> _TASK STATEMENT_
Retype, please, the listing from its opening line through the line that contains "return Matrix.LocRotScale((x, y, z), Euler([radians(a)", both included, without the pictures.

******************************

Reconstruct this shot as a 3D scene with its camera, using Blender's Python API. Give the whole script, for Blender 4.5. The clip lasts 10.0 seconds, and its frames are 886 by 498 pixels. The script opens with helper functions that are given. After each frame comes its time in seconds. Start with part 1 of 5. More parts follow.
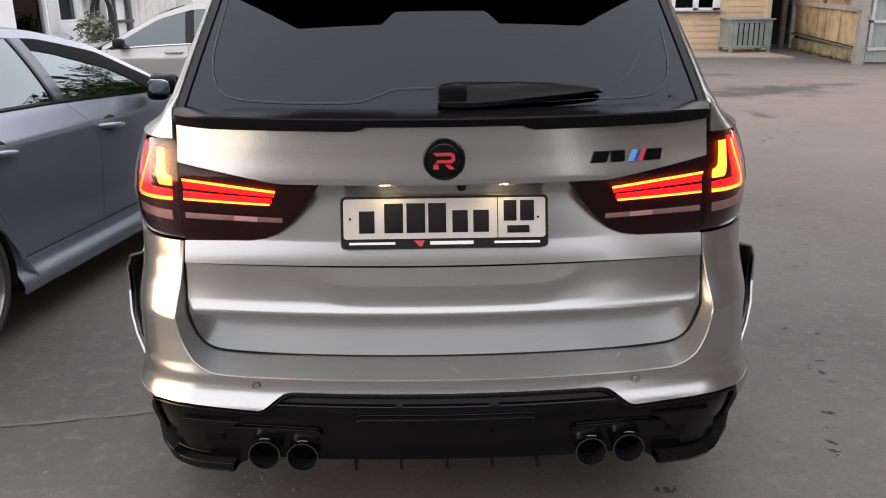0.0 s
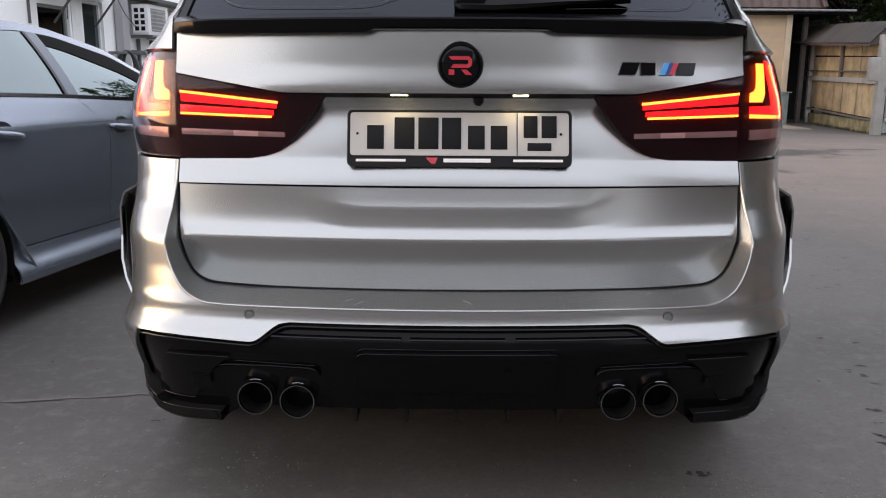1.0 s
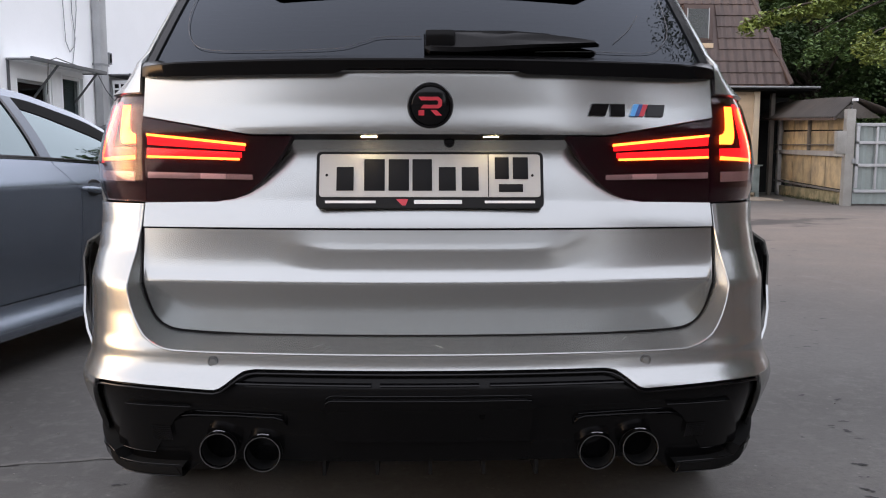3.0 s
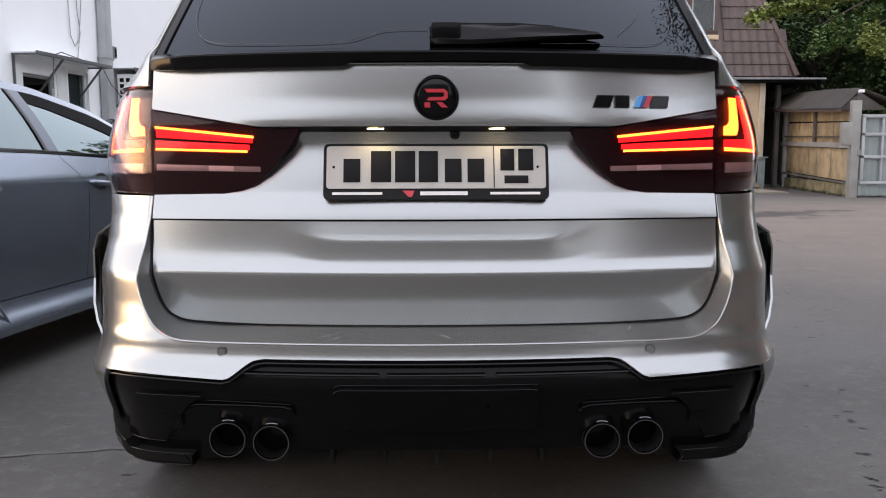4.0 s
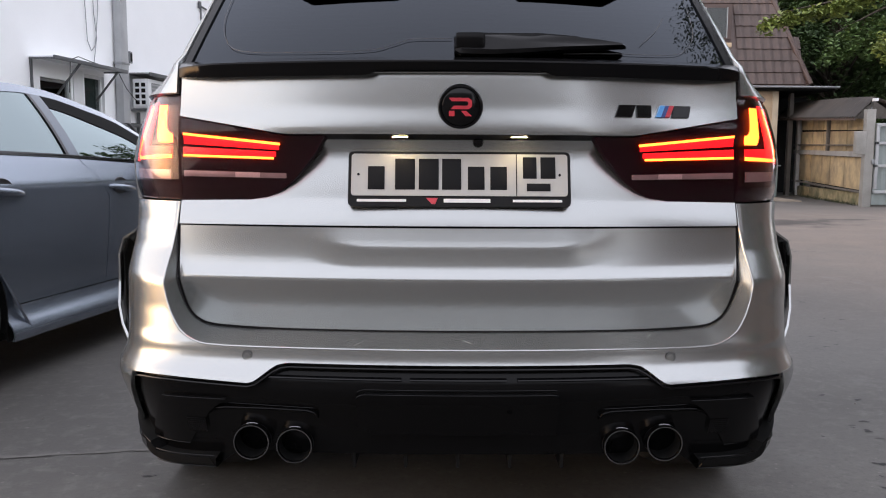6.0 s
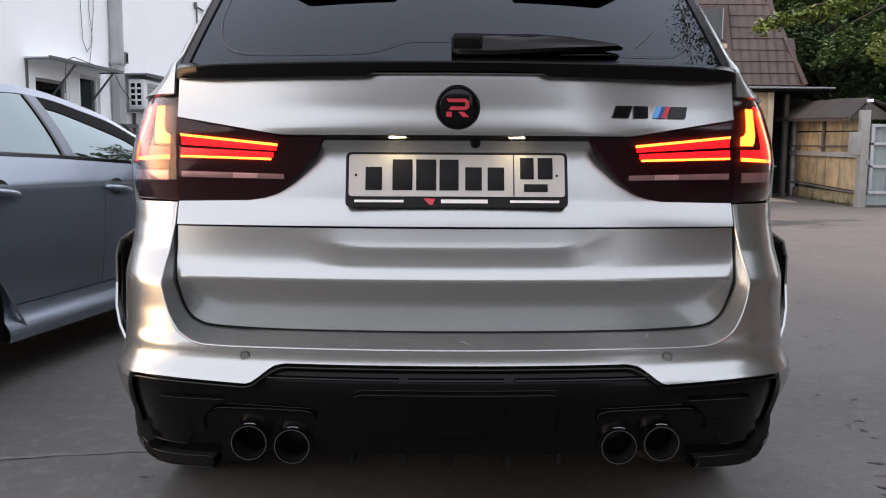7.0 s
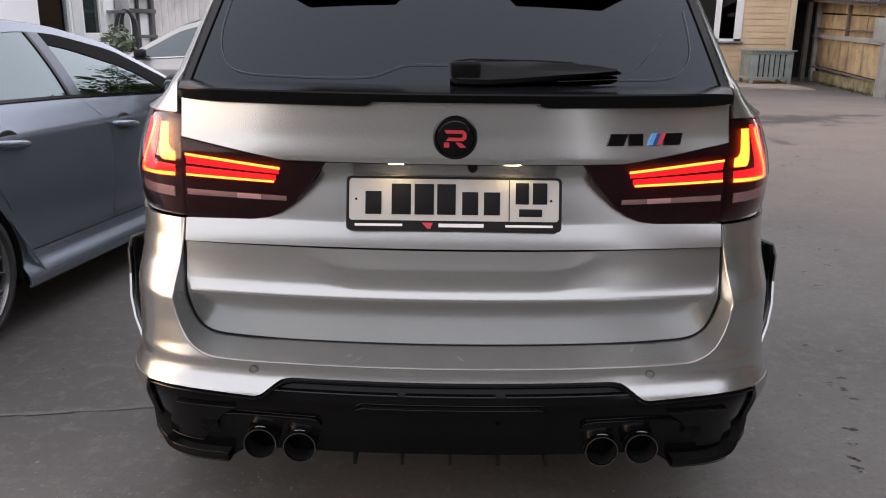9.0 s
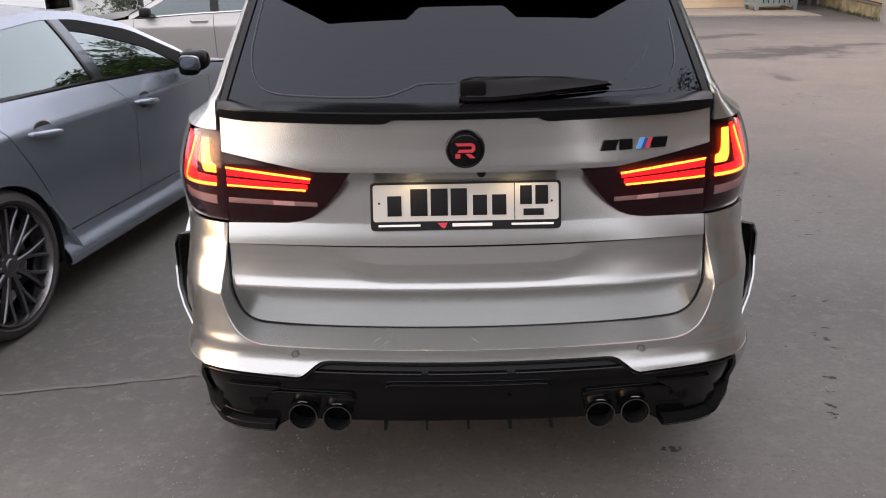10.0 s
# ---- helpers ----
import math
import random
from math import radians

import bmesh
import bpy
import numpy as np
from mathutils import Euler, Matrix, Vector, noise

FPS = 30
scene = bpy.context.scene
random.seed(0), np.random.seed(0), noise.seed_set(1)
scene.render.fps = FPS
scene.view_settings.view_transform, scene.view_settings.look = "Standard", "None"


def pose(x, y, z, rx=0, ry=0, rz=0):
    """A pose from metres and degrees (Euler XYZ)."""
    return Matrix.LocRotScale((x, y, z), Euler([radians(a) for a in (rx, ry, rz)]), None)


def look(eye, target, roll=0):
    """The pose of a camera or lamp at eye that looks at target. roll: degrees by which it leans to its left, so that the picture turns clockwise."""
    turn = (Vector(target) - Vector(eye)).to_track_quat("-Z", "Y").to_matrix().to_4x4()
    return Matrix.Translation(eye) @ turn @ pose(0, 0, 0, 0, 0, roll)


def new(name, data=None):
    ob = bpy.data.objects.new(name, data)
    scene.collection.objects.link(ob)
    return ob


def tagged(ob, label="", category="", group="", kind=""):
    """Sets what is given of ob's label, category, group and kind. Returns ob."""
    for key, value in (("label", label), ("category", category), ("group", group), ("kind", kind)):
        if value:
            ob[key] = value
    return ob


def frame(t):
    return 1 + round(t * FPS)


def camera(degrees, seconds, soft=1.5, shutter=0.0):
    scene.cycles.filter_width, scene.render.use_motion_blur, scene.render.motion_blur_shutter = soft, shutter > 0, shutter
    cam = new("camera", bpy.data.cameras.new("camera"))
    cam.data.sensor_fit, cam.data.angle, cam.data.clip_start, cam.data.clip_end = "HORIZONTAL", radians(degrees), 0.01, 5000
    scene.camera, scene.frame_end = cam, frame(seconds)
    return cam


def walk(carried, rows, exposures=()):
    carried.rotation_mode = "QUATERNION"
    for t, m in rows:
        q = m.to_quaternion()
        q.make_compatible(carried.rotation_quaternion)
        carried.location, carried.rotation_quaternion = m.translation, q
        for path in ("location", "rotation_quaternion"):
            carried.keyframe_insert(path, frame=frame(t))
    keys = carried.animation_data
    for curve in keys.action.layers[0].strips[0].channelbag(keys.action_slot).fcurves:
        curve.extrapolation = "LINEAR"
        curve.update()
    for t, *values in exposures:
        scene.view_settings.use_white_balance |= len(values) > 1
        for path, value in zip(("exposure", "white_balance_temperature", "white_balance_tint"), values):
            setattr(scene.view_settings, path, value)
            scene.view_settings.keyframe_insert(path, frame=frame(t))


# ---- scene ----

******************************

> _SOLUTION_
Reconstruct this shot as a 3D scene with its camera, using Blender's Python API. Give the whole script, for Blender 4.5. The clip lasts 10.0 seconds, and its frames are 886 by 498 pixels. The script opens with helper functions that are given. After each frame comes its time in seconds. Start with part 1 of 5. More parts follow.
0.0 s
1.0 s
3.0 s
4.0 s
6.0 s
7.0 s
9.0 s
10.0 s
# ---- helpers ----
import math
import random
from math import radians

import bmesh
import bpy
import numpy as np
from mathutils import Euler, Matrix, Vector, noise

FPS = 30
scene = bpy.context.scene
random.seed(0), np.random.seed(0), noise.seed_set(1)
scene.render.fps = FPS
scene.view_settings.view_transform, scene.view_settings.look = "Standard", "None"


def pose(x, y, z, rx=0, ry=0, rz=0):
    """A pose from metres and degrees (Euler XYZ)."""
    return Matrix.LocRotScale((x, y, z), Euler([radians(a) for a in (rx, ry, rz)]), None)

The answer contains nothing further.